The Union cabinet has approved[1] major amendments in the Foreign Direct Investment (hereinafter referred to as ‘FDI’) policy on 10 January 2018 which have been introduced with the intention of liberalizing and simplifying the extant policy on FDI for offering ease of doing business in the country. The government has stated that the country had potential to attract far more foreign investment, which could have been achieved only through further liberalizing and simplifying the FDI regime. In furtherance of the same, these amendments are aimed at yielding larger FDI inflows to increase investment, income and employment. Note that during the year 2014-15, total FDI inflows received were US $ 45.15 billion as against a total FDI of US $ 60.08 billion in the financial year 2016-17, which is an all-time high.

Changes introduced in key sectors:

a. Single Brand Retail Trading

100% FDI under automatic route is now permitted for Single Brand Retail Trading as it has been decided by the government to permit single brand retail trading entity to set off its incremental sourcing of goods from India for global operations during initial 5 years which would begin from 1st of April of the year in which the first store is opened against the mandatory sourcing requirement of 30% of purchases from India.

In this regard, note that after completion of this 5 year period, the Single Brand Retail Trading entity shall be required to meet the 30% sourcing norms directly towards its Indian operation, on an annual basis.

b. Civil Aviation

Foreign airlines have now been permitted to invest up to 49% in the capital of Indian companies under approval route in Air India subject to the following two conditions:

  1. FDI in Air India including that of foreign airlines shall not exceed 49% either directly or indirectly
  2. Substantial ownership and effective control of Air India shall continue to be vested in Indian National.

c. Construction Development: Townships, Housing, Built-up Infrastructure and Real Estate Broking Services

Government has now permitted 100% FDI under automatic route. Further, the government has also clarified that that the real-estate broking service does not amount to real estate business.

d. Pharmaceuticals

Earlier, the FDI policy on Pharmaceuticals sector provided that definition of medical device as contained in the FDI Policy was subject to amendment in the Drugs and Cosmetics Act. In furtherance of the same, the government has now stated that the definition of medical devices as contained in the FDI Policy was complete in itself and thus, the reference has now been dropped. It has also been decided to amend the definition of ‘medical devices’ as contained in the FDI Policy.

e. Power Exchanges

The government has now permitted 49% FDI under automatic route in Power Exchanges registered under the Central Electricity Regulatory Commission (Power Market) Regulations, 2010.

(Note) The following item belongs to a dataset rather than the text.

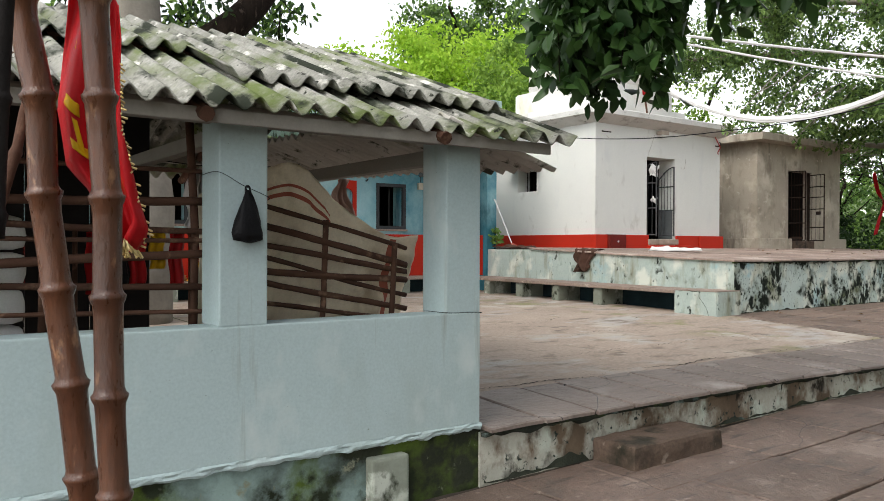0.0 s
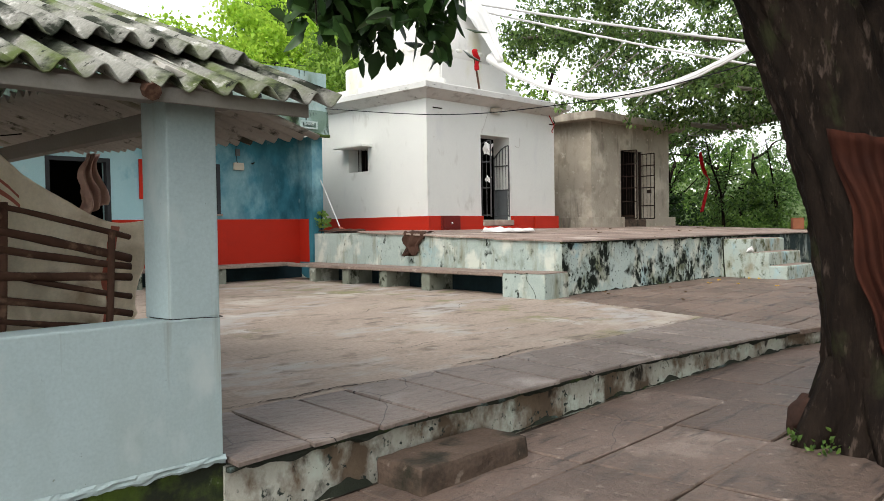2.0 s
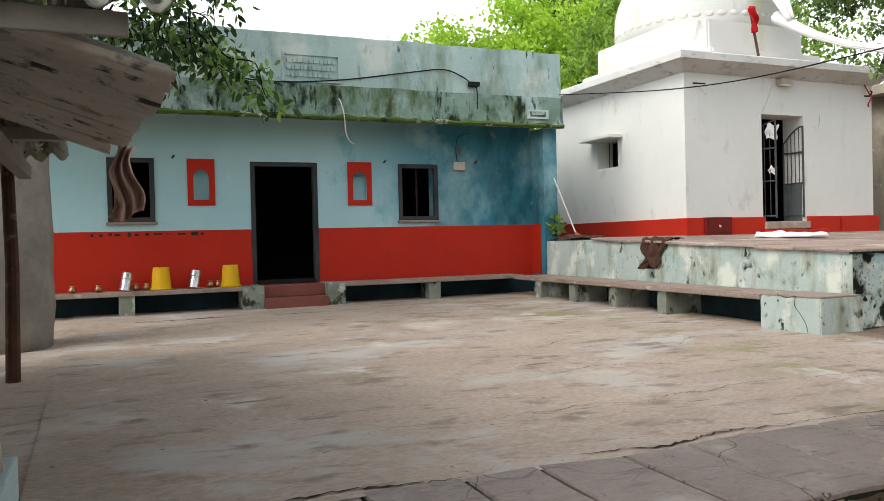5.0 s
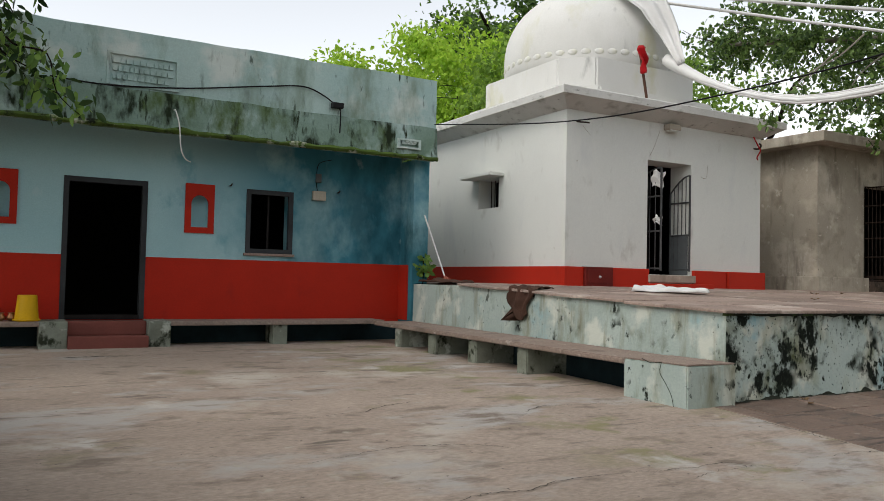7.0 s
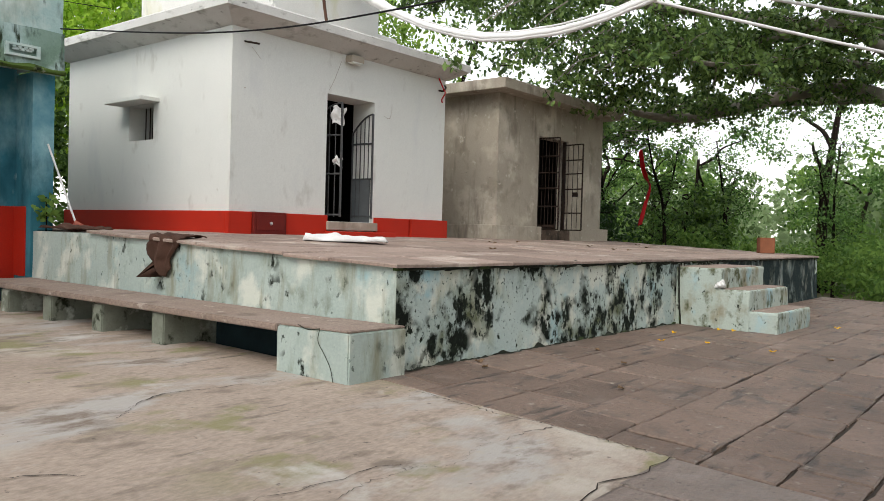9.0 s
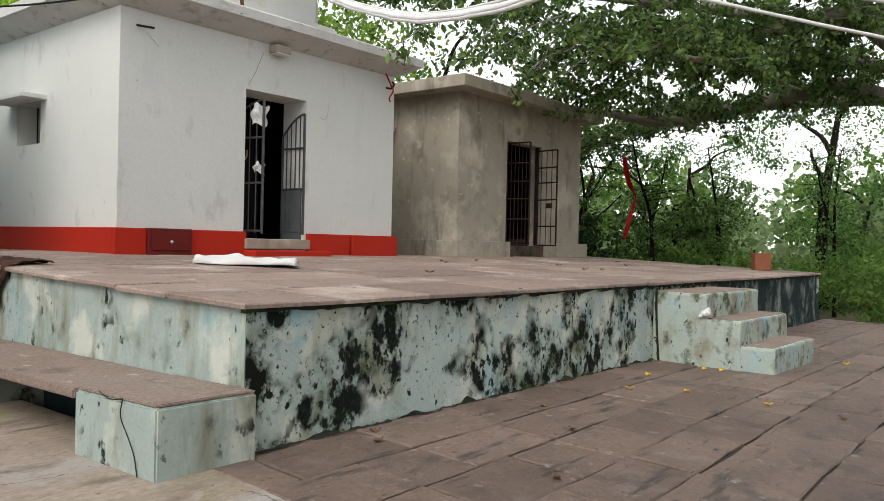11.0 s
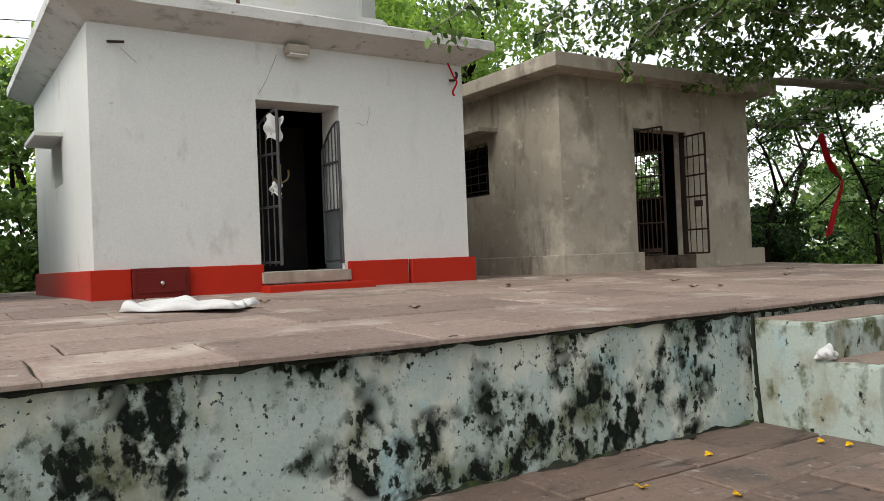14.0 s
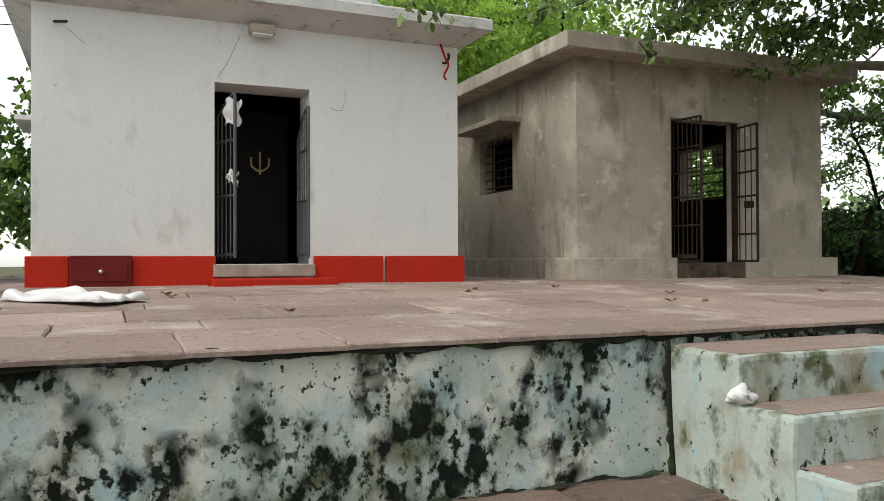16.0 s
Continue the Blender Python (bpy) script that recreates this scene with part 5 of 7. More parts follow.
for k in range(30):
    rnd = random.Random(100 + k)
    lat = rnd.uniform(-0.36, 0.46) if k < 24 else rnd.uniform(0.6, 1.5)
    a = Vector((4.5 + 0.71 * lat, 4.42 - 0.70 * lat, 3.55)) + Vector((0.70, 0.71, 0)) * rnd.uniform(-0.25, 0.35)
    b = a + Vector((rnd.uniform(-0.12, 0.12), rnd.uniform(-0.12, 0.12), -rnd.uniform(0.5, 1.3) if k < 24 else -rnd.uniform(0.35, 0.65)))
    near_twigs.append(smooth_line([(5.6 + rnd.uniform(-0.3, 0.3), 4.7, 4.25), a.lerp(Vector((5.6, 4.7, 4.25)), 0.4), a, a.lerp(b, 0.5) + Vector((rnd.uniform(-0.06, 0.06), 0, 0)), b], 4))
bm = bmesh.new()
for k, s in enumerate(near_twigs):
    tube(bm, s, taper(s, 0.016, 0.004), 5)
part("twig_growth", bm, M_BARK, tree_a)["kind"] = "stuff"
crown(tree_a, along(near_twigs, 62, 0.085, 5, 0.8, 0.42), 0.165, 6, M_LEAF_NEAR, 0.6, 2.0)
# unseen overhead crown, spread wide to block sky light from the walls
crown(tree_a, clumps((7.5, -2.0, 7.6), (6.5, 5.0, 1.5), 230, 90, 0.8, 8), 0.19, 9, M_LEAF_NEAR, 0.5, 2.3)
crown(tree_a, clumps((5.4, 5.2, 5.2), (1.4, 1.4, 0.6), 12, 40, 0.5, 18), 0.16, 19, M_LEAF_NEAR, 0.5, 2.3)
side_twigs = []
for k in range(14):
    rnd = random.Random(700 + k)
    a = Vector((rnd.uniform(7.6, 8.8), rnd.uniform(2.0, 2.7), rnd.uniform(2.9, 3.4)))
    side_twigs.append(bent(a, a + Vector((rnd.uniform(-0.2, 0.4), rnd.uniform(0, 0.4), -rnd.uniform(0.4, 1.1))), 0.08, 3, k))
crown(tree_a, along(side_twigs, 70, 0.09, 25, 0.8, 0.1), 0.17, 26, M_LEAF_NEAR, 0.6, 2.6)

# old tree behind the shelter
tree_s = thing("old_tree", (3.05, 11.5, 0), "thick grey-trunked tree rising behind the shelter roof", "tree")
part("trunk", tube(bmesh.new(), smooth_line([(3.0, 11.6, 0), (3.05, 11.6, 2), (2.98, 11.7, 4.0), (2.9, 11.9, 6.5)], 6), taper(range(19), 0.5, 0.36), 16, 0.1, 4), M_BARKGREY, tree_s, smooth=True)
part("limb", tube(bmesh.new(), smooth_line([(3.1, 11.6, 3.2), (3.8, 11.6, 3.9), (4.6, 11.6, 4.6), (5.5, 11.8, 5.8)], 6), taper(range(19), 0.24, 0.2), 14, 0.1, 5), M_BARK, tree_s, smooth=True)
crown(tree_s, clumps((2.6, 12, 8.2), (3.5, 2.6, 1.6), 90, 60, 0.7, 31), 0.16, 32, M_LEAF_MID)
crown(tree_s, clumps((3.9, 11.4, 4.7), (0.5, 0.3, 0.3), 8, 10, 0.2, 33), 0.12, 34, M_LEAF_NEAR)

house_twigs = []
for k in range(70):
    rnd = random.Random(300 + k)
    a = Vector((rnd.uniform(2.4, 5.7), rnd.uniform(11.9, 13.5), rnd.uniform(3.7, 5.2)))
    b = a + Vector((rnd.uniform(-0.5, 0.9), rnd.uniform(-0.4, 0.5), -rnd.uniform(0.1, 1.0)))
    house_twigs.append(bent(a, b, 0.12, 4, k))
bm = bmesh.new()
for s in house_twigs:
    tube(bm, s, taper(s, 0.014, 0.004), 5)
part("twig_growth", bm, M_BARK, tree_s)["kind"] = "stuff"

crown(tree_s, along(house_twigs, 30, 0.13, 15, 0.7, 0.1), 0.15, 16, M_LEAF_NEAR, 0.5, 2.2)
crown(tree_s, along(house_twigs[::2], 46, 0.13, 17, 0.7, 0.1), 0.14, 18, M_LEAF_FAR, 0.5, 2.2)

# banyan east of the hut with limbs over the platform
banyan = thing("banyan_tree", (33, 6.2, 0), "spreading banyan with pale limbs reaching over the hut roof", "tree")
b_limbs = [[(33.2, 6.0, -0.8), (33.0, 6.2, 2.5), (32.4, 6.6, 4.8), (31.0, 7.4, 7.0)],
           [(32.5, 6.6, 4.6), (30.1, 8.6, 5.35), (29.5, 9.5, 5.26), (28.4, 10.9, 4.76), (27.5, 11.6, 4.48), (26.7, 12.2, 4.35), (25.25, 12.6, 4.35), (23.4, 13.4, 4.42)],
           [(32.2, 6.7, 5.2), (27.3, 8.0, 6.24), (26.1, 9.0, 6.0), (25.3, 9.9, 5.64), (24.36, 10.8, 5.48), (22.4, 11.9, 5.2)],
           [(31.4, 7.4, 5.2), (31.0, 12.6, 5.3), (30.3, 14.5, 4.77), (29.5, 15.1, 4.30), (28.2, 15.8, 4.32), (26.0, 16.6, 4.9)],
           [(31.6, 7.2, 5.6), (29.1, 8.4, 5.79), (26.7, 9.6, 5.25), (24.2, 9.9, 5.0), (22.0, 10.4, 4.9)],
           [(31.2, 7.4, 6.4), (27.6, 7.4, 7.0), (23.6, 7.6, 6.9), (20.4, 8.2, 6.5)],
           [(31.0, 7.8, 6.8), (28.0, 12.0, 7.4), (24.0, 14.8, 7.4), (20.6, 15.6, 6.9)],
           [(31.2, 7.4, 6.6), (27.4, 9.8, 7.9), (22.5, 11.4, 8.0), (18.6, 12.4, 7.2)],
           [(32.6, 6.3, 4.4), (28.6, 5.6, 4.9), (25.6, 5.1, 4.5), (23.8, 5.0, 4.28)]]
b_thick = ((0.62, 0.4), (0.24, 0.05), (0.20, 0.04), (0.16, 0.05), (0.14, 0.03), (0.16, 0.03), (0.18, 0.04), (0.18, 0.03), (0.16, 0.04))
b_lines = [smooth_line(pts, 8) for pts in b_limbs]
for k, s in enumerate(b_lines):
    part("trunk" if k == 0 else "limb", tube(bmesh.new(), s, taper(s, *b_thick[k]), 12, 0.12, k + 40), M_BARKGREY, banyan, smooth=True)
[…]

Foreign Portfolio Investors /Foreign Institutional Investors were earlier restricted for investing in Power Exchanges engaged in secondary market only. However, the government has now allowed them to invest in secondary as well as primary market.

Other approval requirements under FDI Policy:

(i)  The government has now permitted the issue of shares against non-cash considerations like pre-incorporation expenses, import of machinery etc. in case of sectors under automatic route.

(ii)  FDI in an Indian company that is engaged solely in the activity of investing in the capital of other Indian companies or LLPs and in the Core Investing Companies regulated by a financial sector regulator, would now be allowed for foreign investment up to 100% under automatic route; and, if they are not regulated by any Financial Sector Regulator or where only part is regulated or where there is doubt regarding the regulatory oversight, foreign investment up to 100% will be allowed under Government approval route, subject to conditions including minimum capitalization requirement, as may be decided by the Government.

Competent Authority for examining FDI proposals from countries of concern:

For FDI in automatic route sectors which require approval only on the matter of investment being from country of concern, FDI applications would be processed by Department of Industrial Policy & Promotion (DIPP) for Government approval. Cases under the government approval route, also requiring security clearance with respect to countries of concern, will continue to be processed by concerned Administrative Department/Ministry.

Prohibition of restrictive conditions regarding audit firms:

FDI with the fresh amendments has set a policy stating that wherever the foreign investor wishes to specify a particular auditor or audit firm having international network for the Indian investee company, then the audit of such investee companies should be carried out as joint audit wherein one of the auditors should not be part of the same network.


Positive steps have been taken by the government to allow more investment into the country. This liberalization of FDI norms by the government seeks to enable international investor companies to invest in India and bring along with them latest technologies and business practices into India.